The problem: Restate the whole listing word for word. Pictures are left out.
*** Records provided
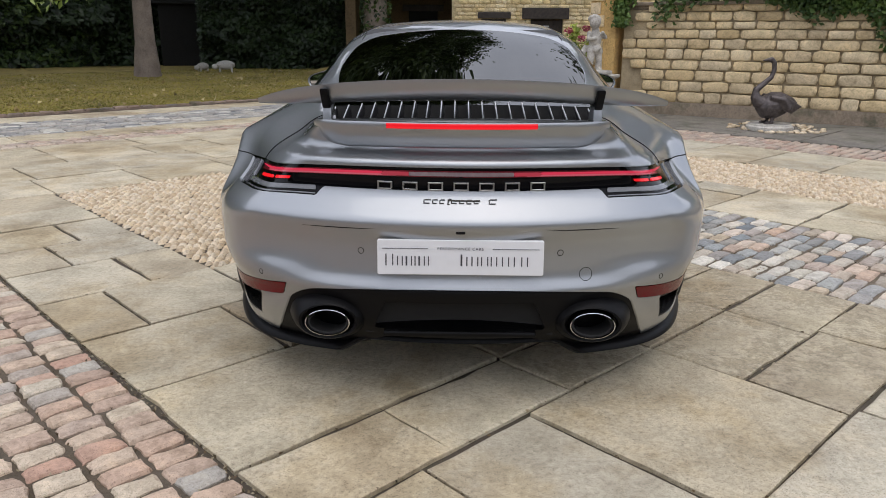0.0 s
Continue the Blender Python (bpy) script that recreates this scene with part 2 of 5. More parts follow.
def lathe(profile, n=64, bm=None, m=None, closed=False):
    """Turns (radius, height) pairs round the z axis."""
    bm = bm or bmesh.new()
    m = m or Matrix()
    rings = [[bm.verts.new(m @ Vector((r * math.cos(2 * math.pi * i / n), r * math.sin(2 * math.pi * i / n), h))) for i in range(n)] for r, h in profile]
    pairs = list(zip(rings, rings[1:])) + ([(rings[-1], rings[0])] if closed else [])
    for a, b in pairs:
        for i in range(n):
            bm.faces.new((a[i], a[(i + 1) % n], b[(i + 1) % n], b[i]))
    return bm


def sweep(path, radius, n=8, bm=None, caps=True):
    """A tube along a path; radius a number or one for each point."""
    bm = bm or bmesh.new()
    path = [Vector(p) for p in path]
    radii = radius if isinstance(radius, (list, tuple)) else [radius] * len(path)
    side, rings = None, []
    for i, p in enumerate(path):
        d = (path[min(i + 1, len(path) - 1)] - path[max(i - 1, 0)]).normalized()
        if side is None:
            side = d.orthogonal().normalized()
        side = (side - d * side.dot(d)).normalized()
        up = d.cross(side)
        rings.append([bm.verts.new(p + (side * math.cos(2 * math.pi * k / n) + up * math.sin(2 * math.pi * k / n)) * radii[i]) for k in range(n)])
    for a, b in zip(rings, rings[1:]):
        for k in range(n):
            bm.faces.new((a[k], a[(k + 1) % n], b[(k + 1) % n], b[k]))
    if caps:
        bm.faces.new(rings[0]), bm.faces.new(rings[-1])
    return bm


def prism(outline, low, high, bm=None, m=None, bevel=0.0):
    """An outline in x, y raised from low to high."""
    bm = bm or bmesh.new()
    m = m or Matrix()
    a = [bm.verts.new(m @ Vector((x, y, low))) for x, y in outline]
    b = [bm.verts.new(m @ Vector((x, y, high))) for x, y in outline]
    k = len(a)
    faces = [bm.faces.new(a[::-1]), bm.faces.new(b)]
    faces += [bm.faces.new((a[i], a[(i + 1) % k], b[(i + 1) % k], b[i])) for i in range(k)]
    if bevel:
        bmesh.ops.bevel(bm, geom=list(faces[1].edges), offset=bevel, segments=2, affect="EDGES", profile=0.5)
    return bm


def ball(size, at, bm, m=None, u=16, v=10):
    bmesh.ops.create_uvsphere(bm, u_segments=u, v_segments=v, radius=1, matrix=(m or Matrix()) @ Matrix.Translation(at) @ Matrix.Diagonal((*size, 1)))
    return bm


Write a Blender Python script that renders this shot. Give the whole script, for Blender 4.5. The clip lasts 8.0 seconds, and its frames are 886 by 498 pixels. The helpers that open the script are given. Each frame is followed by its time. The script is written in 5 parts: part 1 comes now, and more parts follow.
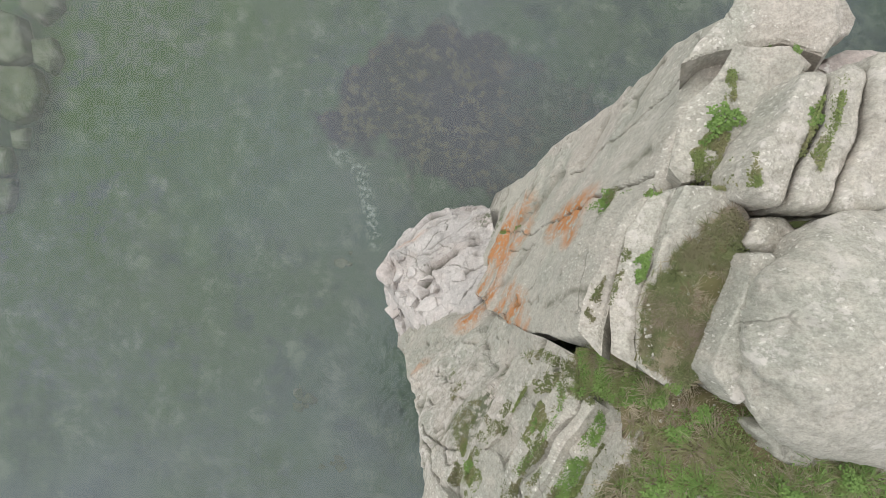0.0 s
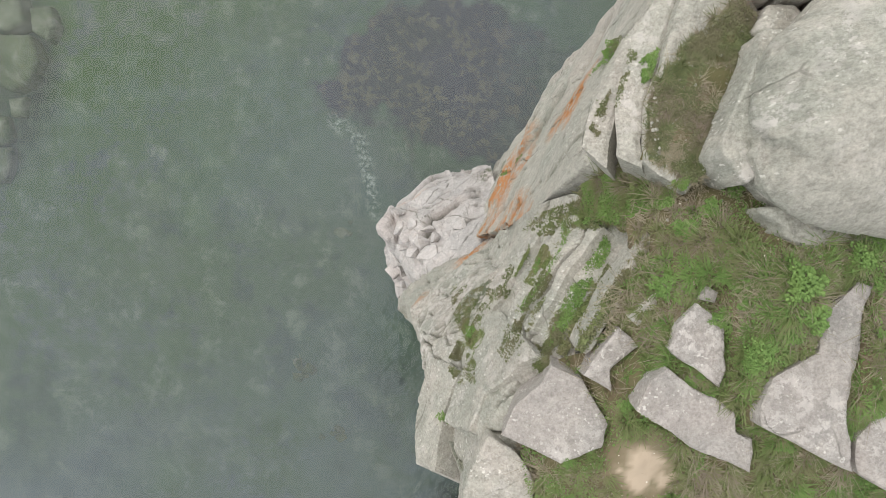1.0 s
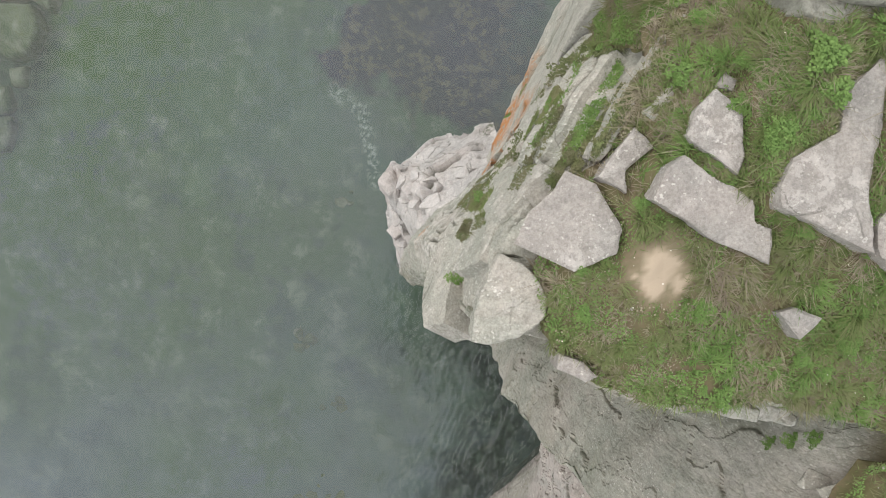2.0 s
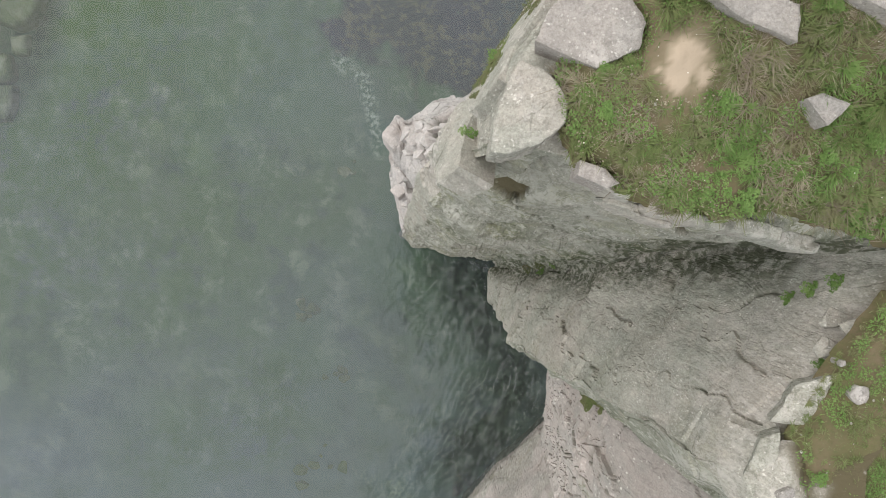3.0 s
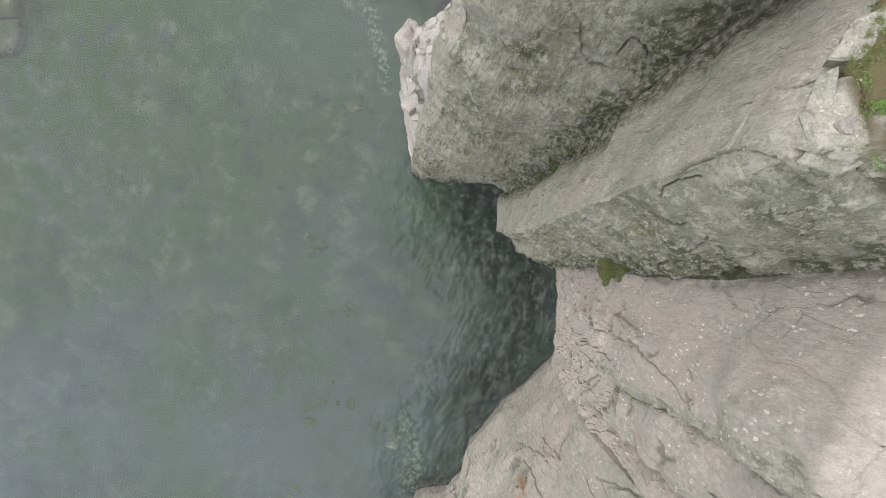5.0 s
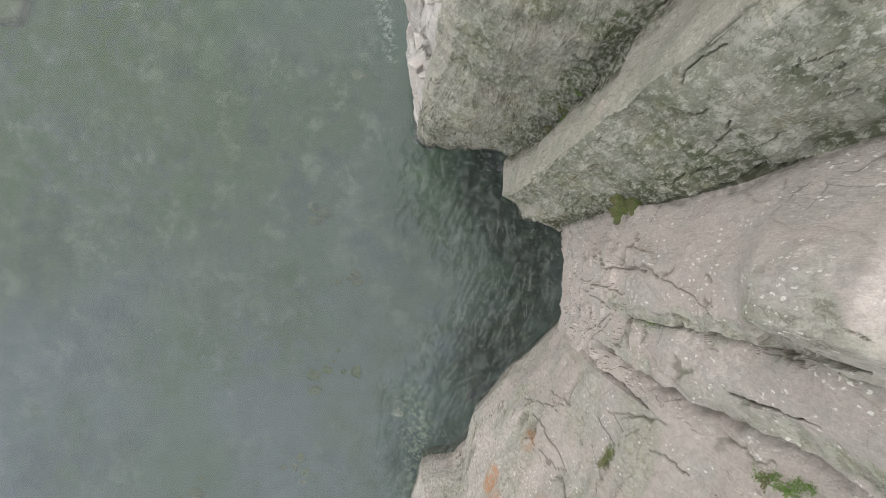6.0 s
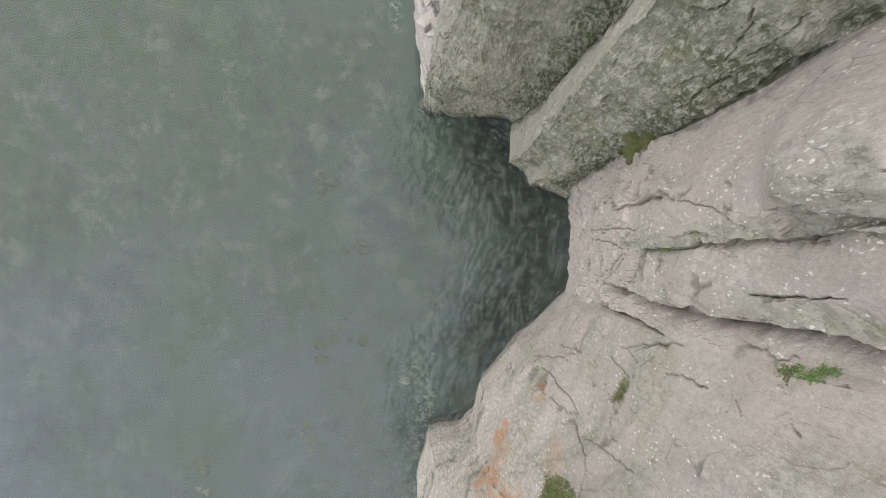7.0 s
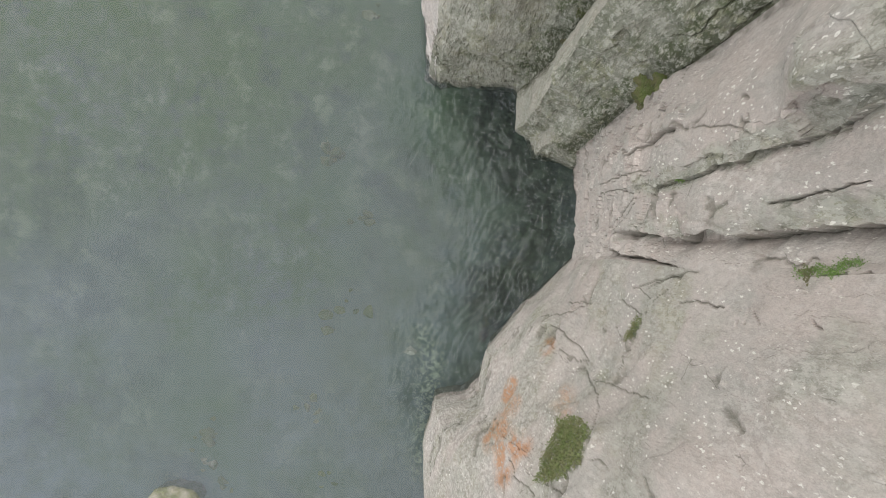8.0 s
******
Response to the task:
0.0 s
Continue the Blender Python (bpy) script that recreates this scene with part 2 of 5. More parts follow.
def lathe(profile, n=64, bm=None, m=None, closed=False):
    """Turns (radius, height) pairs round the z axis."""
    bm = bm or bmesh.new()
    m = m or Matrix()
    rings = [[bm.verts.new(m @ Vector((r * math.cos(2 * math.pi * i / n), r * math.sin(2 * math.pi * i / n), h))) for i in range(n)] for r, h in profile]
    pairs = list(zip(rings, rings[1:])) + ([(rings[-1], rings[0])] if closed else [])
    for a, b in pairs:
        for i in range(n):
            bm.faces.new((a[i], a[(i + 1) % n], b[(i + 1) % n], b[i]))
    return bm


def sweep(path, radius, n=8, bm=None, caps=True):
    """A tube along a path; radius a number or one for each point."""
    bm = bm or bmesh.new()
    path = [Vector(p) for p in path]
    radii = radius if isinstance(radius, (list, tuple)) else [radius] * len(path)
    side, rings = None, []
    for i, p in enumerate(path):
        d = (path[min(i + 1, len(path) - 1)] - path[max(i - 1, 0)]).normalized()
        if side is None:
            side = d.orthogonal().normalized()
        side = (side - d * side.dot(d)).normalized()
        up = d.cross(side)
        rings.append([bm.verts.new(p + (side * math.cos(2 * math.pi * k / n) + up * math.sin(2 * math.pi * k / n)) * radii[i]) for k in range(n)])
    for a, b in zip(rings, rings[1:]):
        for k in range(n):
            bm.faces.new((a[k], a[(k + 1) % n], b[(k + 1) % n], b[k]))
    if caps:
        bm.faces.new(rings[0]), bm.faces.new(rings[-1])
    return bm


def prism(outline, low, high, bm=None, m=None, bevel=0.0):
    """An outline in x, y raised from low to high."""
    bm = bm or bmesh.new()
    m = m or Matrix()
    a = [bm.verts.new(m @ Vector((x, y, low))) for x, y in outline]
    b = [bm.verts.new(m @ Vector((x, y, high))) for x, y in outline]
    k = len(a)
    faces = [bm.faces.new(a[::-1]), bm.faces.new(b)]
    faces += [bm.faces.new((a[i], a[(i + 1) % k], b[(i + 1) % k], b[i])) for i in range(k)]
    if bevel:
        bmesh.ops.bevel(bm, geom=list(faces[1].edges), offset=bevel, segments=2, affect="EDGES", profile=0.5)
    return bm


def ball(size, at, bm, m=None, u=16, v=10):
    bmesh.ops.create_uvsphere(bm, u_segments=u, v_segments=v, radius=1, matrix=(m or Matrix()) @ Matrix.Translation(at) @ Matrix.Diagonal((*size, 1)))
    return bm


Write a Blender Python script that renders this shot. Give the whole script, for Blender 4.5. The clip lasts 8.0 seconds, and its frames are 886 by 498 pixels. The helpers that open the script are given. Each frame is followed by its time. The script is written in 5 parts: part 1 comes now, and more parts follow.
0.0 s
1.0 s
2.0 s
3.0 s
5.0 s
6.0 s
7.0 s
8.0 s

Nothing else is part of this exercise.